EXERCISE | Find every line with the word "script" and give their count, nothing else.

DATASET ROWS |
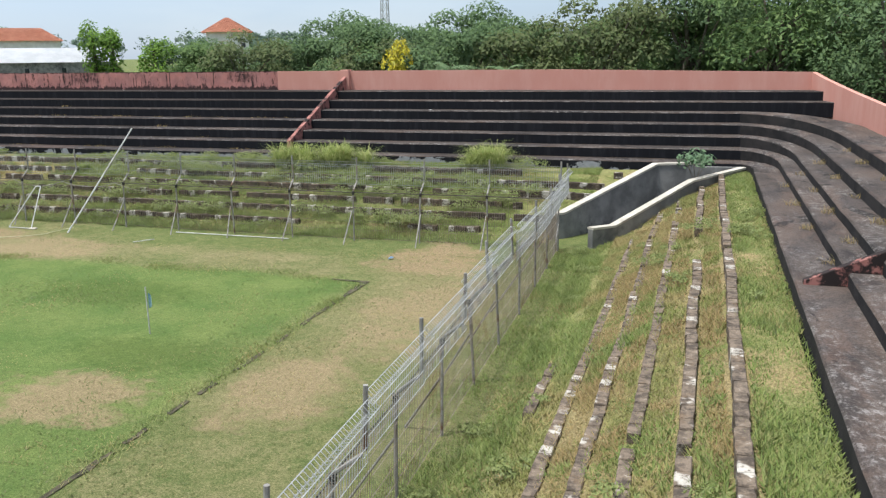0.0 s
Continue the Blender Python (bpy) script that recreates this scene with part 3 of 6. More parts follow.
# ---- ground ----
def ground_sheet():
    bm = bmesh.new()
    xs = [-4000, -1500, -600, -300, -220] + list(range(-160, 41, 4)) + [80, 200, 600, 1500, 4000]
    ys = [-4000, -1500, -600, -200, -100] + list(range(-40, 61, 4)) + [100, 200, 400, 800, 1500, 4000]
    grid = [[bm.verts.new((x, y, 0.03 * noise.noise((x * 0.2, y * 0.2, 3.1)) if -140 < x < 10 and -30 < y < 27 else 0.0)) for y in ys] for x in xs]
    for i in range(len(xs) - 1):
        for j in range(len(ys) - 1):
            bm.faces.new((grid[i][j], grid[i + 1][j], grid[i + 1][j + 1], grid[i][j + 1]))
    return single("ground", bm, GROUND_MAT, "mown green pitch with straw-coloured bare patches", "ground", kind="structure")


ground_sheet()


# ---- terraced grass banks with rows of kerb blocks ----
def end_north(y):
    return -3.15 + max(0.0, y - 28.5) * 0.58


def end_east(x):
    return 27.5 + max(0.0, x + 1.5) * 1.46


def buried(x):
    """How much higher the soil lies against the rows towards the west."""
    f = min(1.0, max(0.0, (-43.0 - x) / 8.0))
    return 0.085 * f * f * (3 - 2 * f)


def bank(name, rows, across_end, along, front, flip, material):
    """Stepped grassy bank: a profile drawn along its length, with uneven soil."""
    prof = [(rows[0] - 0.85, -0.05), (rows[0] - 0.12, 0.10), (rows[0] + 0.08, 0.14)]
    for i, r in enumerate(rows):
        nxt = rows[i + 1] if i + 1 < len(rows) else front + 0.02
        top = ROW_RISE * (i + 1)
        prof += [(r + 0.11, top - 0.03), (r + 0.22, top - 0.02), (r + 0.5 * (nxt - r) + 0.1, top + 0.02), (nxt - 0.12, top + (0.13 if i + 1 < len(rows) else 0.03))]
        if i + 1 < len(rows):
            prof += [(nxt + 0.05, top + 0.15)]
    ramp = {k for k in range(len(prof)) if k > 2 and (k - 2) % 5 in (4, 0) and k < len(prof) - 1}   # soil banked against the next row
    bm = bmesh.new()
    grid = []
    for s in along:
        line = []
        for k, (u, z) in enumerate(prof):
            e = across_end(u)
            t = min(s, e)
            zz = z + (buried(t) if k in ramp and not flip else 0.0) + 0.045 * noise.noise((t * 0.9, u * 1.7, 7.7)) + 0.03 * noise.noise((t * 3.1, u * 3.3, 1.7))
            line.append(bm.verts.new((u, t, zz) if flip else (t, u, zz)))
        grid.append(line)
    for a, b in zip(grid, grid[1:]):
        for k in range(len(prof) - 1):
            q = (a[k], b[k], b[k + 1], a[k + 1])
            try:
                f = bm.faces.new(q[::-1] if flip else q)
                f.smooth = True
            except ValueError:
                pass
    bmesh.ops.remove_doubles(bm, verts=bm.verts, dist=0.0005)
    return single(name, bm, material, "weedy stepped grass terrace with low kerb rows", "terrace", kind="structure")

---

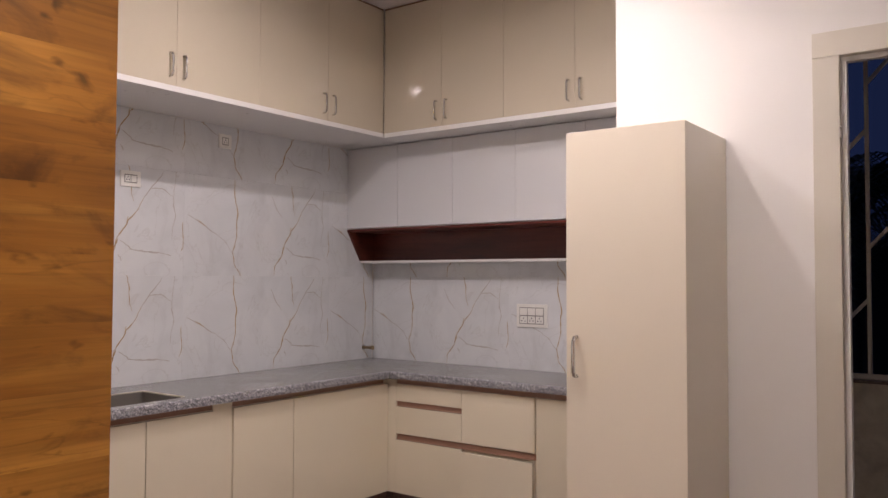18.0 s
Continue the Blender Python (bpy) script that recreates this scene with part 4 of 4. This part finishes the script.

RESPONSE | 2